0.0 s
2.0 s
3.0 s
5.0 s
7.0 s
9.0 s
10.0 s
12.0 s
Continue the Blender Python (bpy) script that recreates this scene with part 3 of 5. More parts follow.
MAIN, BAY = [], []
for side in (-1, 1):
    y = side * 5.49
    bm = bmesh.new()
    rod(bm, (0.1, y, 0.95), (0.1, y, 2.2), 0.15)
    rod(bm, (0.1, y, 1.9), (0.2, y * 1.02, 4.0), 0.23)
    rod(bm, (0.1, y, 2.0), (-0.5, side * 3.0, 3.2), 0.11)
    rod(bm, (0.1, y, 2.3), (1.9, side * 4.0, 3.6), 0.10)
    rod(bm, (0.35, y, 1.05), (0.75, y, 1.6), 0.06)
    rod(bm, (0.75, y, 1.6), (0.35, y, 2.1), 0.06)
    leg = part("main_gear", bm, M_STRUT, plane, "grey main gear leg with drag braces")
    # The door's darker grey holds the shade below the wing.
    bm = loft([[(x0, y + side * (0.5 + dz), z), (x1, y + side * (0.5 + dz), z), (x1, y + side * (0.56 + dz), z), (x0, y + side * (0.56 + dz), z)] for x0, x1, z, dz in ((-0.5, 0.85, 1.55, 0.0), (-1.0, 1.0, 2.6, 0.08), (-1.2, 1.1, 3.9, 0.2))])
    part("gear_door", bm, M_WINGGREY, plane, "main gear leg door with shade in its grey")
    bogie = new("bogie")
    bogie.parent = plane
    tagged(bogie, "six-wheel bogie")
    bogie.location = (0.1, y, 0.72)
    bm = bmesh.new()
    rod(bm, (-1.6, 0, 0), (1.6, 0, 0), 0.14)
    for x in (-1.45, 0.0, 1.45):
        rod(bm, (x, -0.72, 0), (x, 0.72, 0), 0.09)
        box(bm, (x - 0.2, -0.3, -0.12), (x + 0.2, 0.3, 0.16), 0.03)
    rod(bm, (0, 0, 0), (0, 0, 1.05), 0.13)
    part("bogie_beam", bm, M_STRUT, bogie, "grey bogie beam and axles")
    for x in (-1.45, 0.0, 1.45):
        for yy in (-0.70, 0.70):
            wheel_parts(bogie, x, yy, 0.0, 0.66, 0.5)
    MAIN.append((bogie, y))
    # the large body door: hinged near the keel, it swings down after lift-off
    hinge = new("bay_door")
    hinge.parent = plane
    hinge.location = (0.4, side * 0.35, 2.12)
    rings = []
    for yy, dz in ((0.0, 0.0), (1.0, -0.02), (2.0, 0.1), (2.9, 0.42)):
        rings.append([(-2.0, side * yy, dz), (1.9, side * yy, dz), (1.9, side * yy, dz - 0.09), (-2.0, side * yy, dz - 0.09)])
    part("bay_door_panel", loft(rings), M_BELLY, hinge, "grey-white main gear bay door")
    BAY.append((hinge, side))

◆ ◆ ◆

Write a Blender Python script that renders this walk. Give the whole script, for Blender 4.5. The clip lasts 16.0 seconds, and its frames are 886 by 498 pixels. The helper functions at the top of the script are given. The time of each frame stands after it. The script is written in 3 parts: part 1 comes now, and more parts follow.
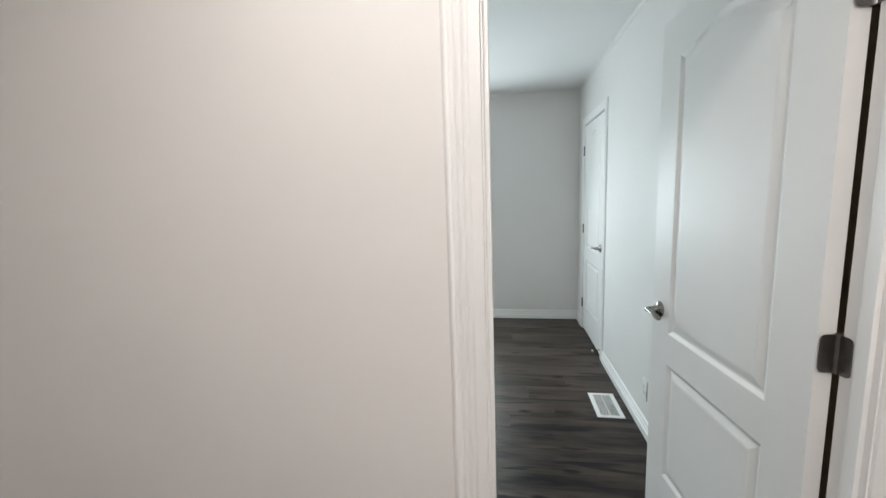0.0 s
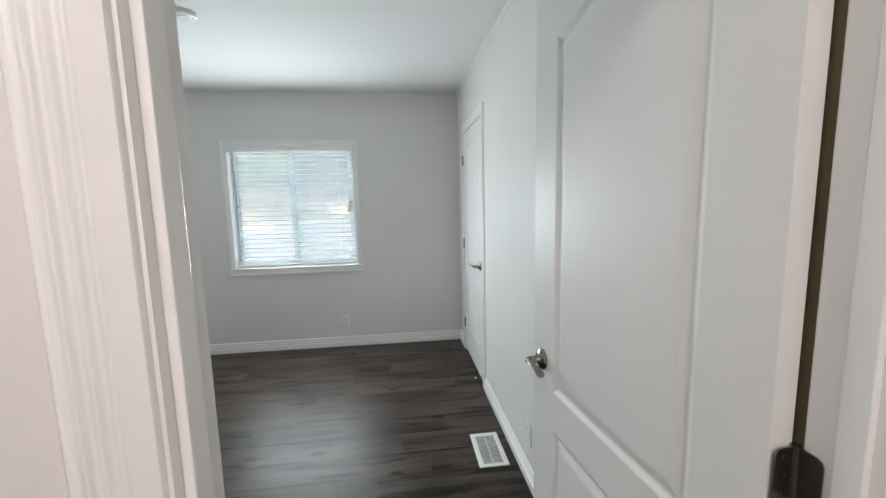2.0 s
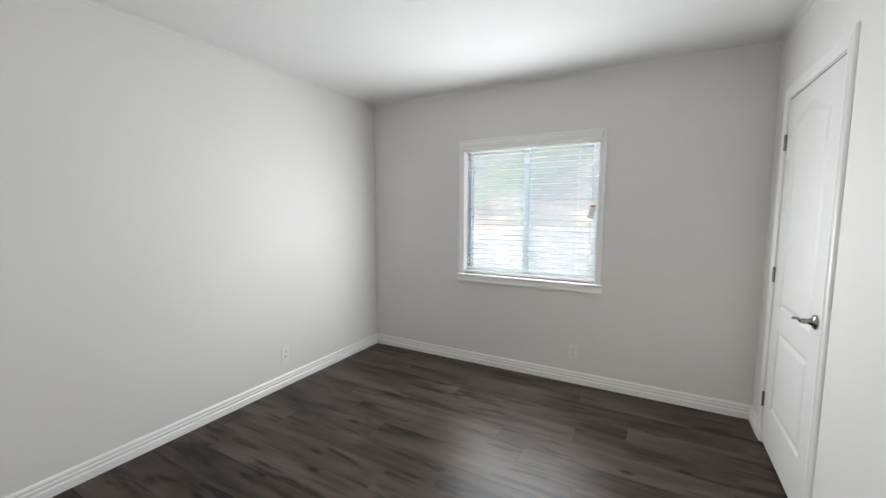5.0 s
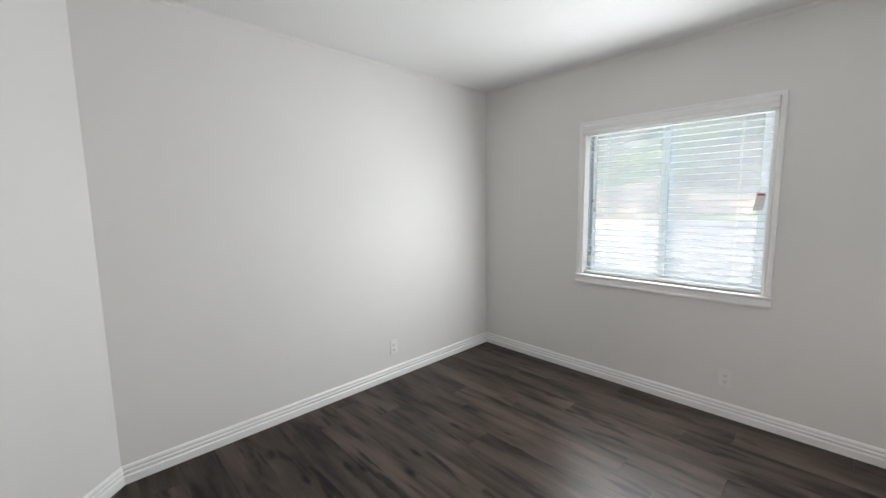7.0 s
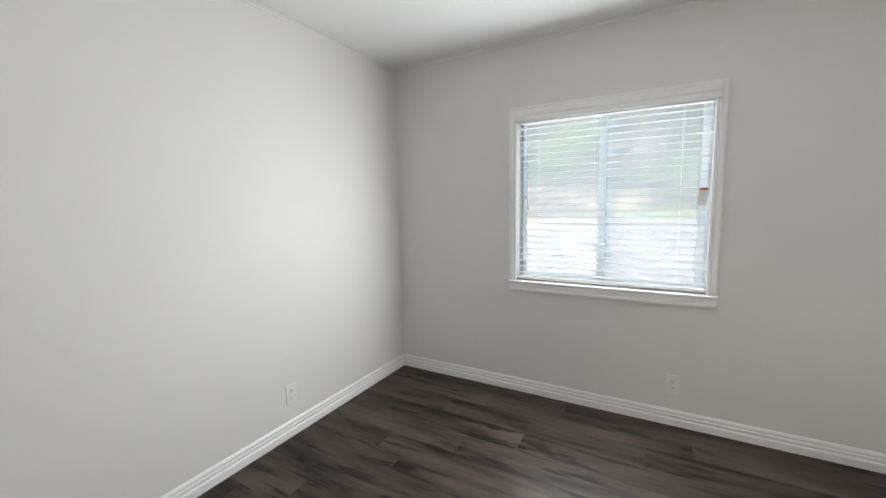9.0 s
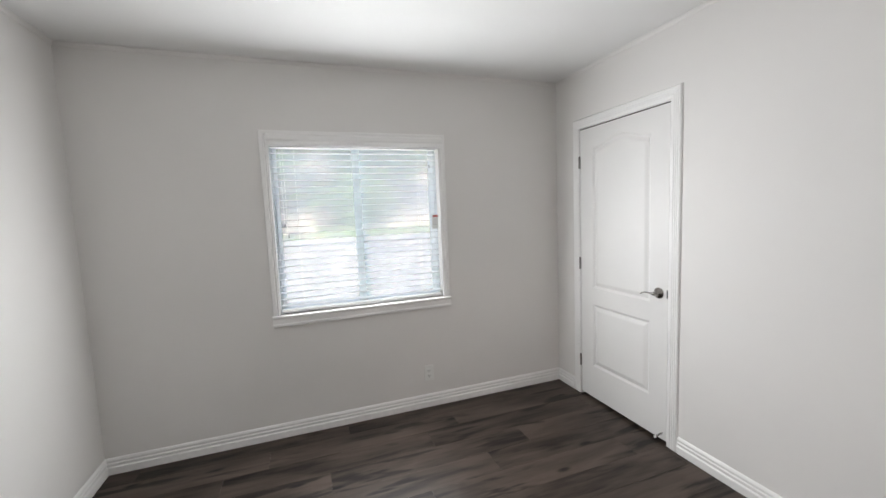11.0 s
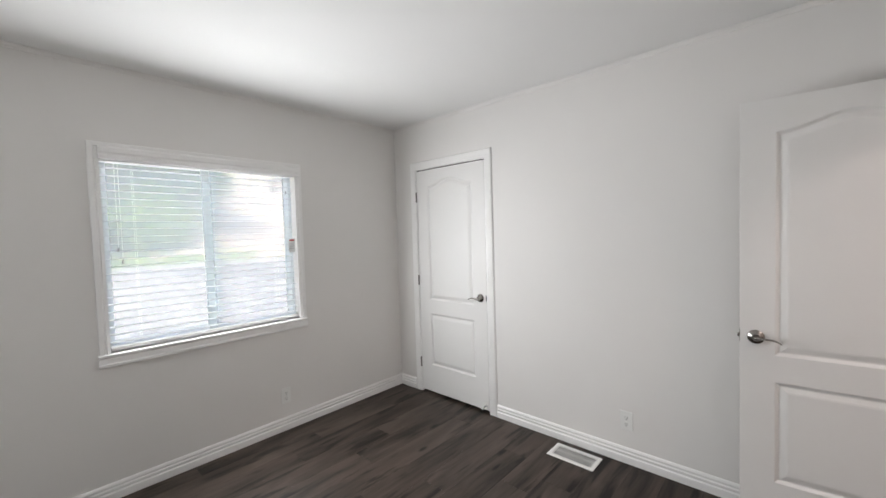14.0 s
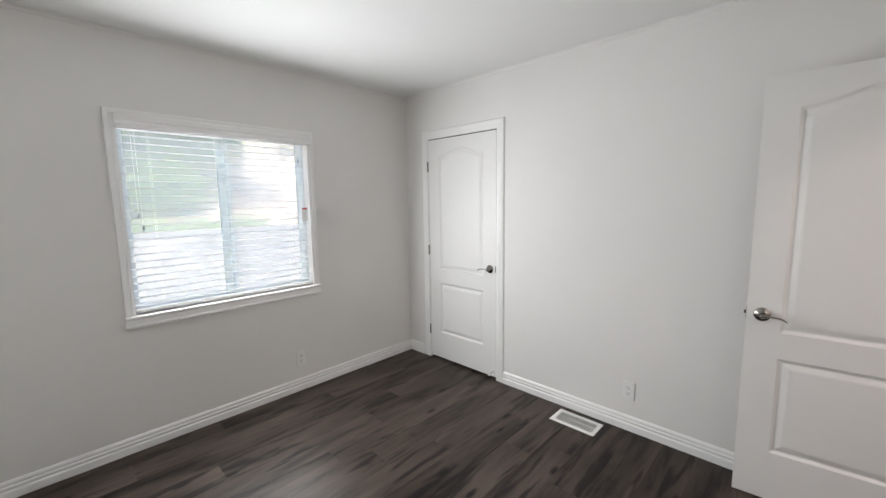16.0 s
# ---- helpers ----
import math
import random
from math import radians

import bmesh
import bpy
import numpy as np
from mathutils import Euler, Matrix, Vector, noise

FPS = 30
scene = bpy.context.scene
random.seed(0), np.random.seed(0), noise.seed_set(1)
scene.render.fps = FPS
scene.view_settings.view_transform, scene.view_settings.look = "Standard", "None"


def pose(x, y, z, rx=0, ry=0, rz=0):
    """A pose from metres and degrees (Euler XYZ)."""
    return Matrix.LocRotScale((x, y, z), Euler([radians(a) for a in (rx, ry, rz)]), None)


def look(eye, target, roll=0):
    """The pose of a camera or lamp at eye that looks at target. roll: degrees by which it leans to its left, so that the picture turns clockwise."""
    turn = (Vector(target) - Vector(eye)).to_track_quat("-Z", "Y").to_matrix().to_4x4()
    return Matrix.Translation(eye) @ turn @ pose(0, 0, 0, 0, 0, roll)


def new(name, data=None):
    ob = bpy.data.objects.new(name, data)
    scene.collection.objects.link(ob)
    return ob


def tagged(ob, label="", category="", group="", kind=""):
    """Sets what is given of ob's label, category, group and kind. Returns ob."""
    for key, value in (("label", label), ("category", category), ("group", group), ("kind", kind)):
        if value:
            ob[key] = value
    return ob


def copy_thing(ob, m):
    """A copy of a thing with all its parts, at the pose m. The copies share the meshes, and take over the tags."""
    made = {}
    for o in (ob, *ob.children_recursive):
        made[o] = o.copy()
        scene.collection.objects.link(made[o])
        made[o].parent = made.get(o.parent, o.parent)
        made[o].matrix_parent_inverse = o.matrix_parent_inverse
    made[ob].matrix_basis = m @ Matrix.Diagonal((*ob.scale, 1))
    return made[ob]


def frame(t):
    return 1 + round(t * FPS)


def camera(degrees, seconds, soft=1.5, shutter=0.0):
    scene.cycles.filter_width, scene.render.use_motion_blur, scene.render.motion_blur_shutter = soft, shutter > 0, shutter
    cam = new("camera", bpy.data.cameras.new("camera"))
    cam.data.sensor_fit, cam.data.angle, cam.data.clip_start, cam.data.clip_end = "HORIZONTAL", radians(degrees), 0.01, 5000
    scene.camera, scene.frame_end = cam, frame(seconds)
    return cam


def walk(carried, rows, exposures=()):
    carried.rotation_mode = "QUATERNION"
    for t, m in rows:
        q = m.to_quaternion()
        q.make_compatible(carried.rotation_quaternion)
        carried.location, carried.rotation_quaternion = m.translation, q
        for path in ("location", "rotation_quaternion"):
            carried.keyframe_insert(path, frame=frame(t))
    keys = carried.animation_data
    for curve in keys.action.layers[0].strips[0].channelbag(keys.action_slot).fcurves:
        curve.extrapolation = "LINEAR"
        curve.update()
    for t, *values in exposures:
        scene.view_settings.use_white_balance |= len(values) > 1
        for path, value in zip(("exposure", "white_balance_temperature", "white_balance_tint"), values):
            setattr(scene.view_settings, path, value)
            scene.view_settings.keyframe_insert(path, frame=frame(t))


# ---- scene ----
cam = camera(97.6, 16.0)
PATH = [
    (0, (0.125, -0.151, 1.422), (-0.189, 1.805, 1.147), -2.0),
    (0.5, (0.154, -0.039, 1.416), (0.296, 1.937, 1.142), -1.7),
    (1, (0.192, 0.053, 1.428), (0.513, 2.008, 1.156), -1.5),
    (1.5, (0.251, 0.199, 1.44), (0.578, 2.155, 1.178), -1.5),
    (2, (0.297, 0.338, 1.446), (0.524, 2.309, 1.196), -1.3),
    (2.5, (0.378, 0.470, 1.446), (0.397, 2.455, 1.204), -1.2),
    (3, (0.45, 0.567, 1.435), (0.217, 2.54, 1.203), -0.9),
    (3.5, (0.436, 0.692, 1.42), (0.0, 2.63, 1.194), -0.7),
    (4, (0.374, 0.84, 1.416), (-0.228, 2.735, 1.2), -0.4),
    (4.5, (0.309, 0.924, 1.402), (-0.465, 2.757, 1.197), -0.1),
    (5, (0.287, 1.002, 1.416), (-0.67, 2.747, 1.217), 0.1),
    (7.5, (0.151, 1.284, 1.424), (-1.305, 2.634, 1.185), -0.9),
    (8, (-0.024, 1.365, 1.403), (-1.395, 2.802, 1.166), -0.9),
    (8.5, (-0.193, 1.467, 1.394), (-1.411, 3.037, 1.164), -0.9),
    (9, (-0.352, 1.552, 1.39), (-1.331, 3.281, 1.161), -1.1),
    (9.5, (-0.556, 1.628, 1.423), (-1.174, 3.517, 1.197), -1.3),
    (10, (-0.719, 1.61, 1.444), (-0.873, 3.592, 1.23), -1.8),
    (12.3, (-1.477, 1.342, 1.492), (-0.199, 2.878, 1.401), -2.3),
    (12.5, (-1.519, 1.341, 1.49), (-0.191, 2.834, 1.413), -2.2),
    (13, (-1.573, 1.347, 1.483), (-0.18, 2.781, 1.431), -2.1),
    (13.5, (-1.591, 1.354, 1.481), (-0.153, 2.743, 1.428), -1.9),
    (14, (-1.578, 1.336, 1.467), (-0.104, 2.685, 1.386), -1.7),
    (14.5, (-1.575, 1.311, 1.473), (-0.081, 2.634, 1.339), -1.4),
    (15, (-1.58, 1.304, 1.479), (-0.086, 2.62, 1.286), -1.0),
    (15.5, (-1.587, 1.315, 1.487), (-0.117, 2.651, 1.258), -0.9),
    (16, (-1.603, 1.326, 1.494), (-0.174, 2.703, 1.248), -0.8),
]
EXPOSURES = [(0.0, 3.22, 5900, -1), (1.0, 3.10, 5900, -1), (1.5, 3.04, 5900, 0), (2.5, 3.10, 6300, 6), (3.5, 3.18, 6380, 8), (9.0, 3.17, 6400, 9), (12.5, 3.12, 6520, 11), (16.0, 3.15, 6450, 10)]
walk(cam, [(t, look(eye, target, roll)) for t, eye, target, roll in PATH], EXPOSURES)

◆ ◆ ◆

> **Problem details**:
Count how many lines include the string "noise". Nothing but the number is needed.

> **Expected answer**:
2